Task to complete
Your task is to print the material below exactly as presented.

[Start of Source data]

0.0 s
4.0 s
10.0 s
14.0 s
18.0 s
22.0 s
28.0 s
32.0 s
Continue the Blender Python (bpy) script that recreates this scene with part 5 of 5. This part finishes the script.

[End of Source data]

Output of the exercise
0.0 s
4.0 s
10.0 s
14.0 s
18.0 s
22.0 s
28.0 s
32.0 s
Continue the Blender Python (bpy) script that recreates this scene with part 5 of 5. This part finishes the script.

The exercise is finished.